The following email message sent yesterday from Spartan Race to those competing at Tuxedo sparked emotions and debate across the obstacle racing interwebs.
“We will require that those entering the start corral for the professional elite wave wear sensible athletic wear designed for running or trails. You are representing the future of the sport, and it is being covered as a professional sport. So costumes will not be allowed in the elite wave.”
I personally have no stake in this decision nor any powerful emotions regarding it, therefore I was able to listen to the intriguing discussion points without major bias. Whether you are interested or not, I’ve attempted to synthesize those different perspectives and offer my own unsolicited comments.
In no particular order, the following question themes emerged across the spectrum of debate.
This action is necessary to advance OCR as a recognized sport and remove the “keg party” perception.
Valid point. Although those deeply embedded in the sport don’t view it as such, the party feel of obstacle racing has been promoted by other racing companies (e.g.Warrior Dash) and portrayed that way in much of the media. The perception of the “sport” will be important as Spartan continues to try to make their race an Olympic event.
It’s all about money: Reebok + television = big money
Valid point. Mega company (Reebok) + television (NBC) = $$$$. Do you think Reebok is image conscious? The power of money can never be underestimated in modern American society.

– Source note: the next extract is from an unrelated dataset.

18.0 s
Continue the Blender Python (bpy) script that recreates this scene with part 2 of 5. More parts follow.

What is considered a costume? Are body markings costumes? What is “sensible” athletic attire for an obstacle race?
Valid points. The email was straightforward with the point to be made, but leaves many things open to interpretation. If you asked 100 obstacle racers to define “sensible athletic wear”, you could probably find a common (but not unanimous) answer. The points regarding body markings, face paint, tattoos, etc… could possibly be viewed as “unprofessional”, but that is not clear. Who will make that call? I would not want to be the person pulling someone from the elite wave because of “questionable” appearance.
The NBA, pro golf, pro tennis, etc. has a dress code to which all elite athletes adhere, so why shouldn’t obstacle racing?

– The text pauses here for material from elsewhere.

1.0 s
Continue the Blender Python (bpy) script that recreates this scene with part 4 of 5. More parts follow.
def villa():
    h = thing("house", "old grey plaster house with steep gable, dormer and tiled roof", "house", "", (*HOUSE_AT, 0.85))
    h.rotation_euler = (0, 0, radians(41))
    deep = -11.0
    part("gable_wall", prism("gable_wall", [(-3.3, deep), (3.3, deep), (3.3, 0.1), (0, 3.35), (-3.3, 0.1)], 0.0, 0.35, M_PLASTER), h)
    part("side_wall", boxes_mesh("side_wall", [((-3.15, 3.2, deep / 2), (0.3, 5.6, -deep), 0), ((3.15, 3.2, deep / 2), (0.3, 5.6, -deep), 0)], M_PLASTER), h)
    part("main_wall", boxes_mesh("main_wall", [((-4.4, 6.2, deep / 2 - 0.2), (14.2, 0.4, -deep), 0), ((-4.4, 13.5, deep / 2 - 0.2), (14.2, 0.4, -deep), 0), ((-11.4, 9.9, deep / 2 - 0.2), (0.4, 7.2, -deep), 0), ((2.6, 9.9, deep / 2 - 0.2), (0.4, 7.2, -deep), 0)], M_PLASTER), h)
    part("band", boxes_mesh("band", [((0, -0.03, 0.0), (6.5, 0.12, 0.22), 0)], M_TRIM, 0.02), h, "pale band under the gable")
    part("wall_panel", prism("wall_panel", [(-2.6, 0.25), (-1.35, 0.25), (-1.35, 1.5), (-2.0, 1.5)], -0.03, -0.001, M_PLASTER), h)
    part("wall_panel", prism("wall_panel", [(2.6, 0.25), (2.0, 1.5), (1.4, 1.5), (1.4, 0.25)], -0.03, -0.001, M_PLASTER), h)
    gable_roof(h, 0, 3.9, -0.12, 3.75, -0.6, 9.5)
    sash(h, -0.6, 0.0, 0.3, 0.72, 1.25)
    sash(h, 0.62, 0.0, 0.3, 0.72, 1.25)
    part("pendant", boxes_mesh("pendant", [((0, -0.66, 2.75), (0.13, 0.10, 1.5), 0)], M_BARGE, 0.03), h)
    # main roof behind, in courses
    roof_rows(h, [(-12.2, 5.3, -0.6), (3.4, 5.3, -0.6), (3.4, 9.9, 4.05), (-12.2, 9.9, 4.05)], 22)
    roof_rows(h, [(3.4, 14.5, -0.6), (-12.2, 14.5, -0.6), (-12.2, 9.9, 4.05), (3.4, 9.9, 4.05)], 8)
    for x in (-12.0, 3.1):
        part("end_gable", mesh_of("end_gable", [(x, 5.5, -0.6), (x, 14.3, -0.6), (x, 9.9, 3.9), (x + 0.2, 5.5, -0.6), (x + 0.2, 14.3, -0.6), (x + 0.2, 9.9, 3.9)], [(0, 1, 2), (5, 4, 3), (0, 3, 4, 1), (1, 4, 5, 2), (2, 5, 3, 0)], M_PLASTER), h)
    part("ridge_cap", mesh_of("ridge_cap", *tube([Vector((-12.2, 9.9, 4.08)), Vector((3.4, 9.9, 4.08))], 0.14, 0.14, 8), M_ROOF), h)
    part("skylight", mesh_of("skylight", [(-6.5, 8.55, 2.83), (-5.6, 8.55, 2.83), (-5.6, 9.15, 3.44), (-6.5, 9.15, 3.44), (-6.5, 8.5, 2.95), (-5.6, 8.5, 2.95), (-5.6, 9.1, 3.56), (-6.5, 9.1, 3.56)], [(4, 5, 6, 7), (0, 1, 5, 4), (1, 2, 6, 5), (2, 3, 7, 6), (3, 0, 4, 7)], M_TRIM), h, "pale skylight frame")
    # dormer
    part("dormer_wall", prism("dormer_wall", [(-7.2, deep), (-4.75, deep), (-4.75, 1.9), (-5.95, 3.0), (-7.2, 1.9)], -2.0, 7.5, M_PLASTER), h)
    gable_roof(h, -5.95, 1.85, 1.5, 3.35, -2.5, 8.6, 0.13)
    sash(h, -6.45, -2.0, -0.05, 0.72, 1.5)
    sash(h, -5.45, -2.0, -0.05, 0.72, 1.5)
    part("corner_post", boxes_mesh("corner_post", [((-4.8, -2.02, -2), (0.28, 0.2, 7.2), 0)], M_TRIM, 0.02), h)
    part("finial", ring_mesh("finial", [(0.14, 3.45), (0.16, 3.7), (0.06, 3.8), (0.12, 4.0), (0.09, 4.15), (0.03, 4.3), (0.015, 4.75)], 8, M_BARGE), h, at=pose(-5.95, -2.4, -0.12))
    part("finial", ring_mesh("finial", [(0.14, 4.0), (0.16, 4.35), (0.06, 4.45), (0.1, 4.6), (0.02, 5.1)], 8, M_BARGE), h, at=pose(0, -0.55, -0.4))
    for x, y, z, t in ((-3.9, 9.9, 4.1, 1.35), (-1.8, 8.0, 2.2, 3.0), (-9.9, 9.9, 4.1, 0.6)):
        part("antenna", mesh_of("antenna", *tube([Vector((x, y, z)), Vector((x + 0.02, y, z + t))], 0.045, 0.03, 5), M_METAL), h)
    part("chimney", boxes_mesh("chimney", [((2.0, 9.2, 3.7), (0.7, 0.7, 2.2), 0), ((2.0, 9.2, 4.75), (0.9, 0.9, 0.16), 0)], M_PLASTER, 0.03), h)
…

Semi-valid point. Other sports do indeed have formal and informal dress codes and these codes are important to the culture and image. However, they are not direct comparisons with obstacle racing. Basketball is a team sport. Golf and tennis evolved as “country club” sports. Obstacle racing, like some of the X-games sports, originated from a grassroots level that bucked trends and defied normal societal culture. That aspect alone makes this a different issue for many and the attempts to standardize are often met with disdain.
This only applies to elite, so who cares? If you don’t like it, run in the open wave.

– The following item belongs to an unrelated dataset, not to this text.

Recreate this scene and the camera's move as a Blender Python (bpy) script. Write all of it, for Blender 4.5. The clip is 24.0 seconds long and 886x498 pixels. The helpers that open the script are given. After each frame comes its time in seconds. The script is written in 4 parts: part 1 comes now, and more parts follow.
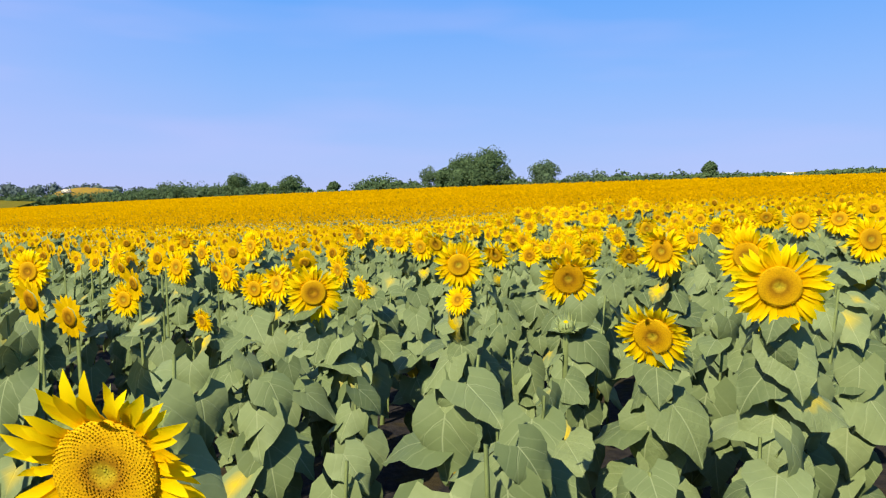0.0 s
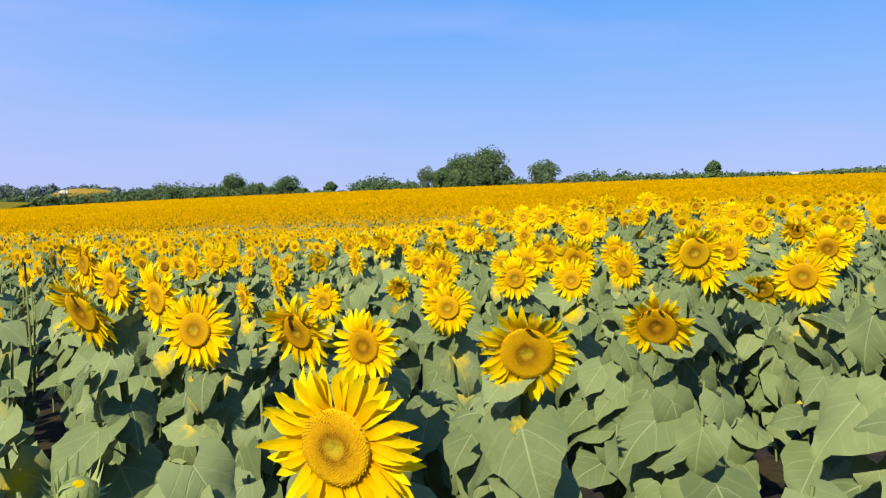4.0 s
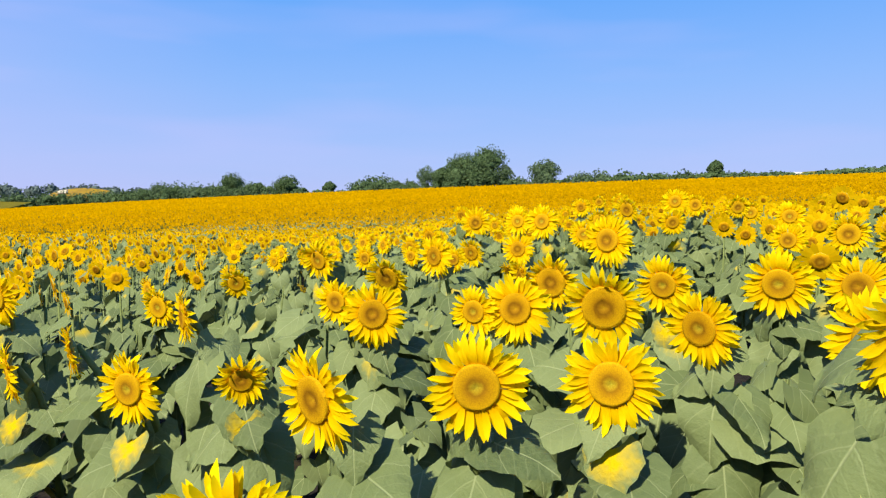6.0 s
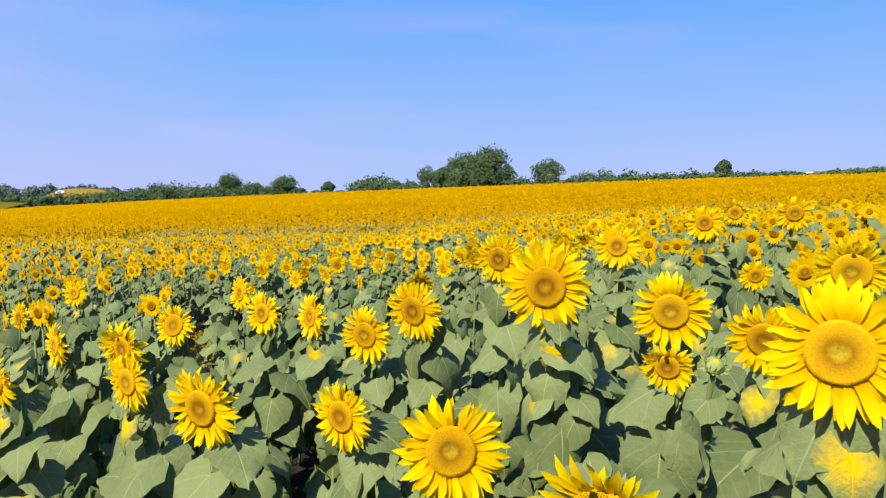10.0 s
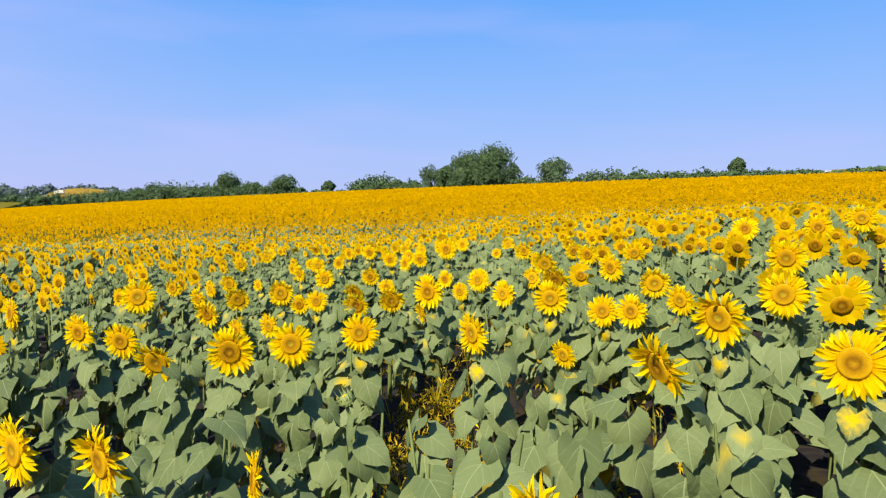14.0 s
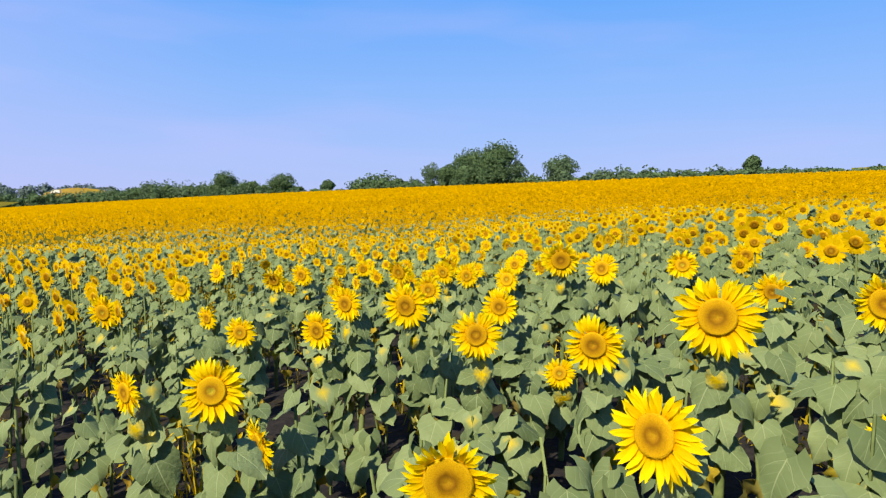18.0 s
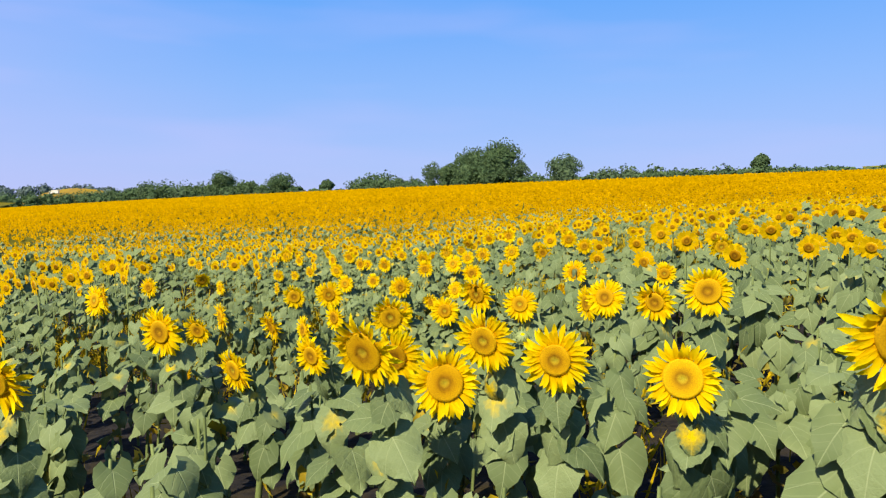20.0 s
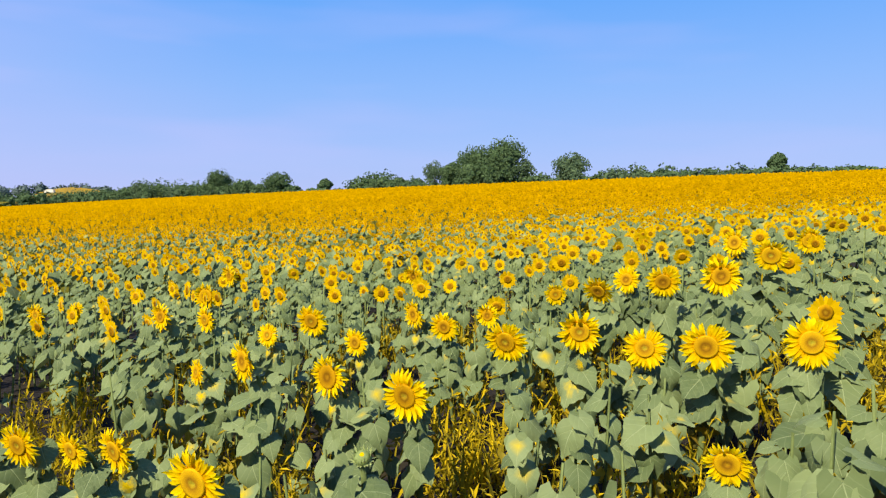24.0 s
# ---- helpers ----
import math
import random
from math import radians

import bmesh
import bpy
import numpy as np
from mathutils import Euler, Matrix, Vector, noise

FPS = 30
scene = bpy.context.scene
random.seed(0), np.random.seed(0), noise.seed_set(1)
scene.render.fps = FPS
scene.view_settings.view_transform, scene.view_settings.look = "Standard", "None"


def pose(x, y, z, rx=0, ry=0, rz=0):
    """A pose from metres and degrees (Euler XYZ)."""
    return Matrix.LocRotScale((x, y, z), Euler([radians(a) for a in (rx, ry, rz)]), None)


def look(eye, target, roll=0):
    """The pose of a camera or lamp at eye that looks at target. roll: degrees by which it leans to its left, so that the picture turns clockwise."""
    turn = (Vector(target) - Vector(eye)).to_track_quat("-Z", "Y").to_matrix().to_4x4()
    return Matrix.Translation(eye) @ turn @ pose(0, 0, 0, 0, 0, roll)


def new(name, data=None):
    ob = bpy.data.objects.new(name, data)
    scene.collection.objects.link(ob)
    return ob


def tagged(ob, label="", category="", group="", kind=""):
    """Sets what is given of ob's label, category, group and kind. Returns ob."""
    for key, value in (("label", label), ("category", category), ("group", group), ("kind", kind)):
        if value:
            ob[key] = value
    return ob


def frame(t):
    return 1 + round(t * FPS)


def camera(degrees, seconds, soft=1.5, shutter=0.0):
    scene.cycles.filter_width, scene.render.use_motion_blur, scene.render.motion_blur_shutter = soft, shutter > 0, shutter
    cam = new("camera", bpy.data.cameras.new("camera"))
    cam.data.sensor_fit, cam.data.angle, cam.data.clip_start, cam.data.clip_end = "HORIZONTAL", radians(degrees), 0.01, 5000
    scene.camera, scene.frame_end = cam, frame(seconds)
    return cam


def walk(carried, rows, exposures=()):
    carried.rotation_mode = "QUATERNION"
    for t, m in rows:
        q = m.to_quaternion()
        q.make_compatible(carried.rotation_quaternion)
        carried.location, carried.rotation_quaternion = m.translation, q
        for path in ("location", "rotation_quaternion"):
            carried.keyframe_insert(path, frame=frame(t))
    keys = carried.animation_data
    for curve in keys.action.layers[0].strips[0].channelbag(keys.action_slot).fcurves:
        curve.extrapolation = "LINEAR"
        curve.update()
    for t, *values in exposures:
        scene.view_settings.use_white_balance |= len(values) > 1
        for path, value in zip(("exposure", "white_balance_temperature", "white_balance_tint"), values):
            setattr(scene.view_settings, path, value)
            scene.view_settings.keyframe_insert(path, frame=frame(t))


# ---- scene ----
from functools import lru_cache

cam = camera(68.2, 24.0, 1.25)
# seconds, place in metres, turn in degrees: a low flight over the crop, slightly nose down
PATH = [
    (0, 0.0, 0.0, 3.56, 85.40, -0.01, -0.25),
    (0.5, 0.148, 0.55, 3.536, 85.41, -0.01, -0.24),
    (1, 0.276, 1.044, 3.526, 85.43, 0.02, -0.22),
    (1.5, 0.424, 1.591, 3.508, 85.44, 0.07, -0.20),
    (2, 0.547, 2.072, 3.49, 85.43, 0.11, -0.20),
    (2.5, 0.675, 2.619, 3.487, 85.44, 0.12, -0.19),
    (4.5, 1.197, 4.598, 3.466, 85.47, 0.02, -0.14),
    (5, 1.267, 5.03, 3.464, 85.47, 0.02, -0.13),
    (5.5, 1.333, 5.546, 3.456, 85.47, 0.01, -0.11),
    (6, 1.381, 6.02, 3.455, 85.47, -0.00, -0.12),
    (6.5, 1.425, 6.564, 3.47, 85.46, 0.00, -0.10),
    (7, 1.458, 7.061, 3.476, 85.45, 0.03, -0.07),
    (7.5, 1.487, 7.641, 3.49, 85.47, 0.03, -0.02),
    (8, 1.496, 8.171, 3.502, 85.47, 0.02, -0.02),
    (8.5, 1.483, 8.788, 3.517, 85.47, 0.04, -0.04),
    (9, 1.451, 9.374, 3.522, 85.46, -0.00, -0.05),
    (9.5, 1.413, 10.081, 3.518, 85.47, 0.00, -0.06),
    (10, 1.371, 10.734, 3.508, 85.49, 0.01, -0.05),
    (10.5, 1.316, 11.495, 3.494, 85.50, -0.01, -0.04),
    (12.5, 1.233, 14.695, 3.395, 85.52, 0.09, 0.07),
    (13, 1.144, 15.383, 3.368, 85.52, 0.09, 0.06),
    (13.5, 1.029, 16.164, 3.333, 85.51, 0.03, 0.08),
    (14, 0.912, 16.874, 3.297, 85.50, 0.01, 0.11),
    (14.5, 0.765, 17.682, 3.259, 85.50, 0.03, 0.10),
    (15, 0.632, 18.428, 3.215, 85.50, -0.01, 0.11),
    (15.5, 0.492, 19.29, 3.157, 85.50, -0.01, 0.09),
    (16, 0.377, 20.092, 3.099, 85.51, 0.00, 0.10),
    (16.5, 0.271, 20.901, 3.044, 85.50, -0.02, 0.10),
    (17, 0.154, 21.842, 3.005, 85.51, -0.02, 0.09),
    (17.5, 0.058, 22.669, 3.001, 85.50, -0.01, 0.07),
    (18, -0.051, 23.614, 3.01, 85.52, -0.02, 0.09),
    (18.5, -0.146, 24.501, 3.03, 85.52, -0.01, 0.10),
    (20.5, -0.244, 28.319, 2.776, 85.58, 0.03, 0.15),
    (21, -0.335, 29.239, 2.766, 85.60, -0.03, 0.15),
    (21.5, -0.424, 30.072, 2.757, 85.59, -0.07, 0.15),
    (22, -0.527, 31.002, 2.745, 85.58, -0.06, 0.13),
    (22.5, -0.618, 31.805, 2.731, 85.58, -0.08, 0.12),
    (23, -0.722, 32.708, 2.713, 85.59, -0.11, 0.14),
    (23.5, -0.823, 33.474, 2.702, 85.59, -0.14, 0.12),
    (24, -0.94, 34.354, 2.691, 85.60, -0.13, 0.11),
]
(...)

Valid point. Lots of obstacle racing participants, perhaps even the vast majority, couldn’t care less about anything going on at the elite racing level. The number of elites is miniscule compared to the overall crowd and the rules/standards/motivation/dreams/perspectives of the sport are different for each group. Those of us deeply embedded in obstacle racing would do well to remember this aspect.
My overall thoughts
There were very few statements in the various discussions in which I did not at least partially agree. I can understand and appreciate the reasons for the dress code. I can also understand why many are aggravated by it. The clear message from it all is that perspective makes the difference in how that email was interpreted. Elite competitors want positive recognition for the sport in which they excel. Why shouldn’t they? The everyday participant simply wants to maintain the grittiness, the uncertainty, the non-standardization and the individuality that attracted them to the sport in the first place. Why shouldn’t they?
Neither perspective is incorrect and all of those debates (in one way or another) are healthy for obstacle racing. Now it’s time to move on to the next debate! What will it be?